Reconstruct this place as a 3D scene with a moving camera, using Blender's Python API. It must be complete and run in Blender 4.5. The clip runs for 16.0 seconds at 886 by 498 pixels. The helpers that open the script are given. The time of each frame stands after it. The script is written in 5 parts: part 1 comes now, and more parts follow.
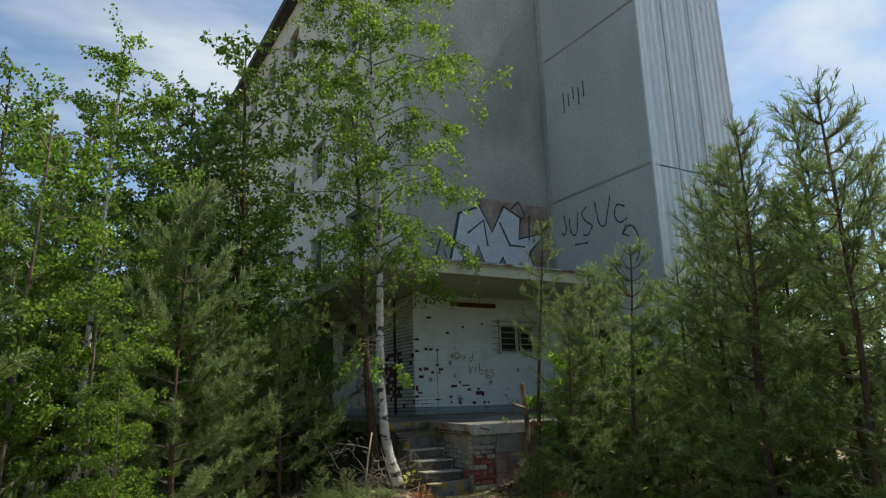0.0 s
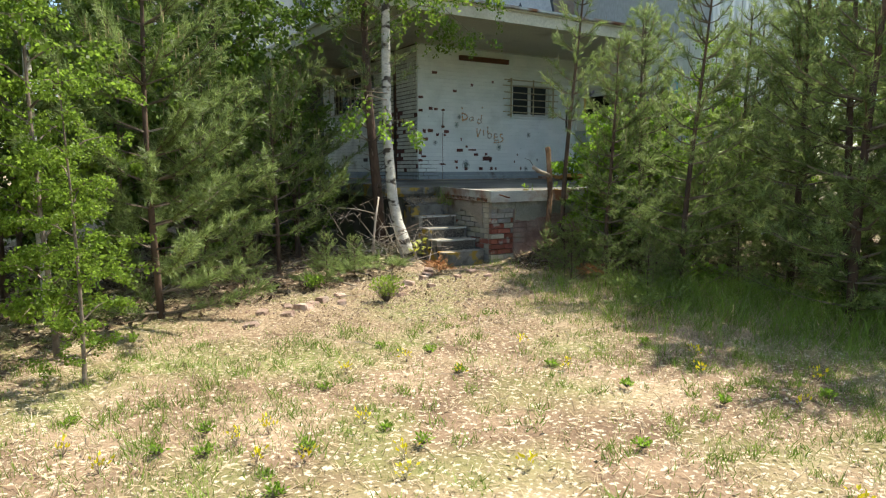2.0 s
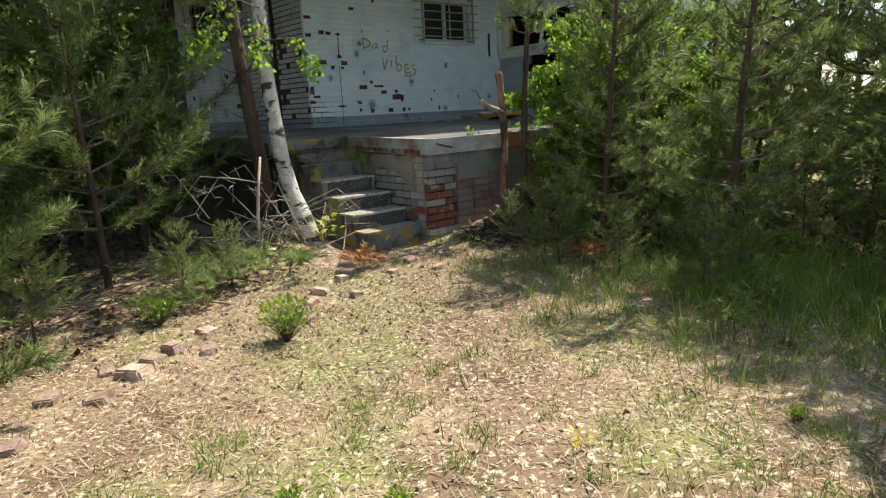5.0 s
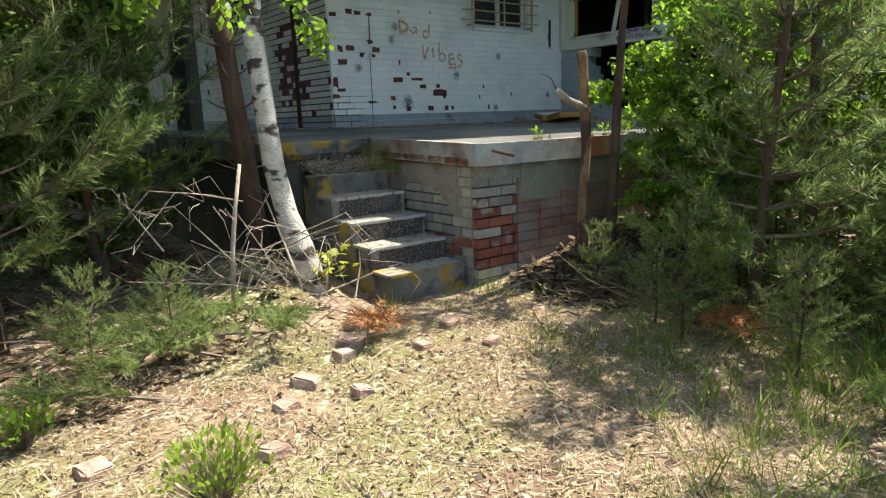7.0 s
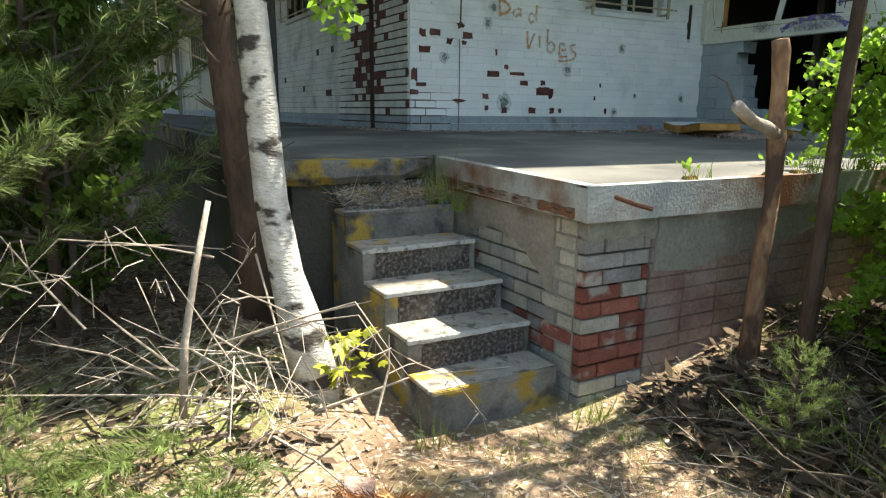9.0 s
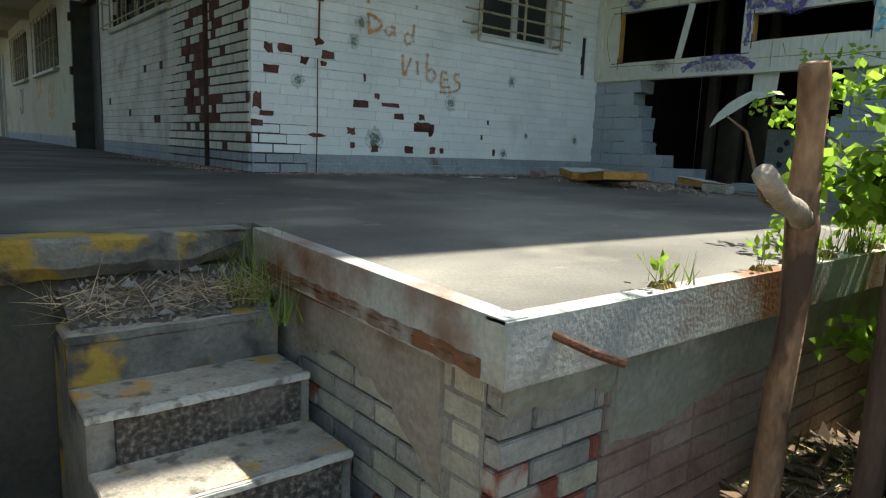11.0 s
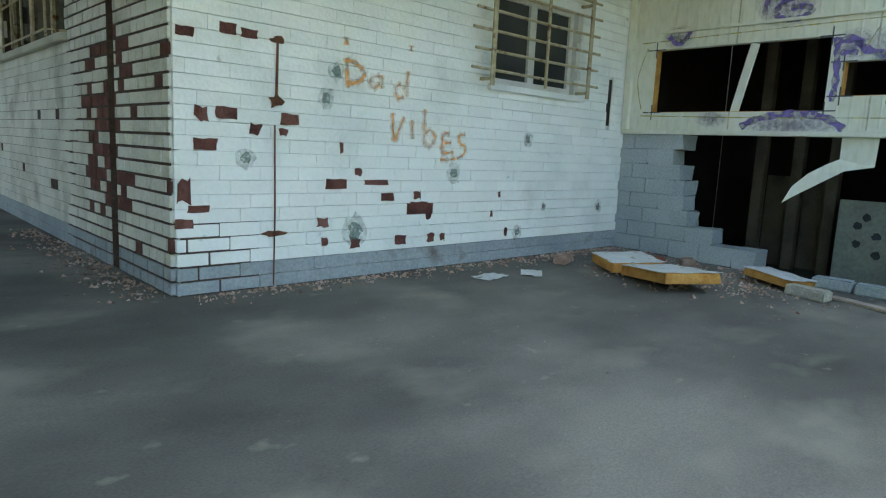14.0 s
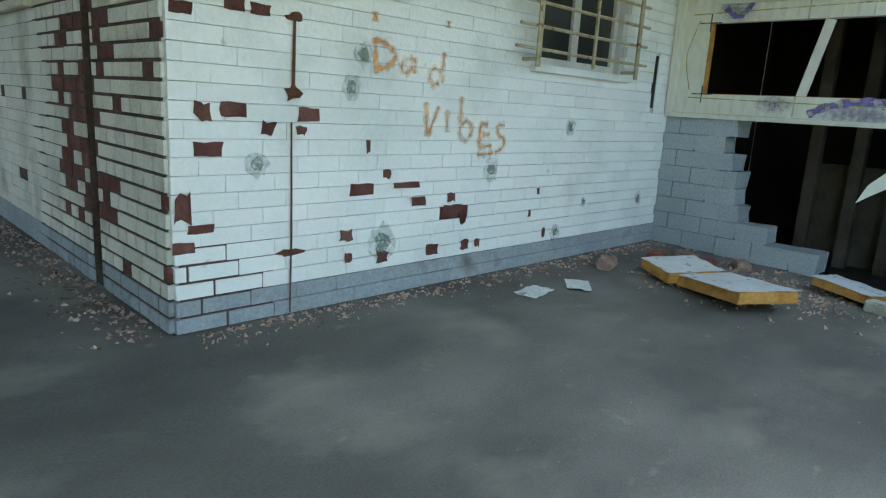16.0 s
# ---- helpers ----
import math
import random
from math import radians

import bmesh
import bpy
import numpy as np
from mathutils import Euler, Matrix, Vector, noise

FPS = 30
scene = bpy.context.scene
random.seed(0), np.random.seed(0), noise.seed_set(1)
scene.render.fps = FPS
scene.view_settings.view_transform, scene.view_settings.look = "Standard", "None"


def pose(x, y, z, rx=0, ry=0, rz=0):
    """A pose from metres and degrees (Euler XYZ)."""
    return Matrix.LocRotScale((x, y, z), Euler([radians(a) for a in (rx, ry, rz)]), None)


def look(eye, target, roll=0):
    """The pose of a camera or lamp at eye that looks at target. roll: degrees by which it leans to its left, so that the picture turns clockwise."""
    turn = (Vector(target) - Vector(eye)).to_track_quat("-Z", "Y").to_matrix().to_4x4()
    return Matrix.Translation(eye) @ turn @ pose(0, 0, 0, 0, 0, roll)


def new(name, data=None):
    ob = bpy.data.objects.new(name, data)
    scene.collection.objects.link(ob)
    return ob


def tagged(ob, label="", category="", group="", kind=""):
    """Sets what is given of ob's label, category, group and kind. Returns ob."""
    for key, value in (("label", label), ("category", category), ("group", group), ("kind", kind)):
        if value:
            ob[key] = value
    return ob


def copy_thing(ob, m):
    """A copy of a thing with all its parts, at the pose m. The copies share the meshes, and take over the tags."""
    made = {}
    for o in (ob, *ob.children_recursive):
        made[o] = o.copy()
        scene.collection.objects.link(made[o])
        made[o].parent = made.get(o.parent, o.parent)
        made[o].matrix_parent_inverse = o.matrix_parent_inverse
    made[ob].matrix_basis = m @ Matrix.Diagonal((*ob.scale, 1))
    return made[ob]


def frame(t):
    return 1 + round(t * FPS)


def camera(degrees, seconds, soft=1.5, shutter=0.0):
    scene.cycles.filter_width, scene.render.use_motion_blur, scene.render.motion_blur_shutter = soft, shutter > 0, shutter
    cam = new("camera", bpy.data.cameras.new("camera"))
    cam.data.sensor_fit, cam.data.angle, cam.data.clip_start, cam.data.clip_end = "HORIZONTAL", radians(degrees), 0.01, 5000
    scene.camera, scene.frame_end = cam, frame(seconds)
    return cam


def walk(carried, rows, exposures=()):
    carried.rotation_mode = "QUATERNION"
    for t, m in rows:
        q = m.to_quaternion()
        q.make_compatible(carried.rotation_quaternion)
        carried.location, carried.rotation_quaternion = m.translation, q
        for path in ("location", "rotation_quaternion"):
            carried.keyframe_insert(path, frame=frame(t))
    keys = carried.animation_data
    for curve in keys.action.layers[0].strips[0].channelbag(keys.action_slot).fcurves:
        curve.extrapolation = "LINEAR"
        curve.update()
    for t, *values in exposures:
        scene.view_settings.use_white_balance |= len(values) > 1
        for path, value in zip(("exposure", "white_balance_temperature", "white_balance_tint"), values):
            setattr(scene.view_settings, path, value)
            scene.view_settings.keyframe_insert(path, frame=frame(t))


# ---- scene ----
——
Given task –
Leave out the pictures and repeat the lines from the start of the material through the line with "scene.collection.objects.link(made[o])", inclusive.

Result for this exercise –
Reconstruct this place as a 3D scene with a moving camera, using Blender's Python API. It must be complete and run in Blender 4.5. The clip runs for 16.0 seconds at 886 by 498 pixels. The helpers that open the script are given. The time of each frame stands after it. The script is written in 5 parts: part 1 comes now, and more parts follow.
0.0 s
2.0 s
5.0 s
7.0 s
9.0 s
11.0 s
14.0 s
16.0 s
# ---- helpers ----
import math
import random
from math import radians

import bmesh
import bpy
import numpy as np
from mathutils import Euler, Matrix, Vector, noise

FPS = 30
scene = bpy.context.scene
random.seed(0), np.random.seed(0), noise.seed_set(1)
scene.render.fps = FPS
scene.view_settings.view_transform, scene.view_settings.look = "Standard", "None"


def pose(x, y, z, rx=0, ry=0, rz=0):
    """A pose from metres and degrees (Euler XYZ)."""
    return Matrix.LocRotScale((x, y, z), Euler([radians(a) for a in (rx, ry, rz)]), None)


def look(eye, target, roll=0):
    """The pose of a camera or lamp at eye that looks at target. roll: degrees by which it leans to its left, so that the picture turns clockwise."""
    turn = (Vector(target) - Vector(eye)).to_track_quat("-Z", "Y").to_matrix().to_4x4()
    return Matrix.Translation(eye) @ turn @ pose(0, 0, 0, 0, 0, roll)


def new(name, data=None):
    ob = bpy.data.objects.new(name, data)
    scene.collection.objects.link(ob)
    return ob


def tagged(ob, label="", category="", group="", kind=""):
    """Sets what is given of ob's label, category, group and kind. Returns ob."""
    for key, value in (("label", label), ("category", category), ("group", group), ("kind", kind)):
        if value:
            ob[key] = value
    return ob


def copy_thing(ob, m):
    """A copy of a thing with all its parts, at the pose m. The copies share the meshes, and take over the tags."""
    made = {}
    for o in (ob, *ob.children_recursive):
        made[o] = o.copy()
        scene.collection.objects.link(made[o])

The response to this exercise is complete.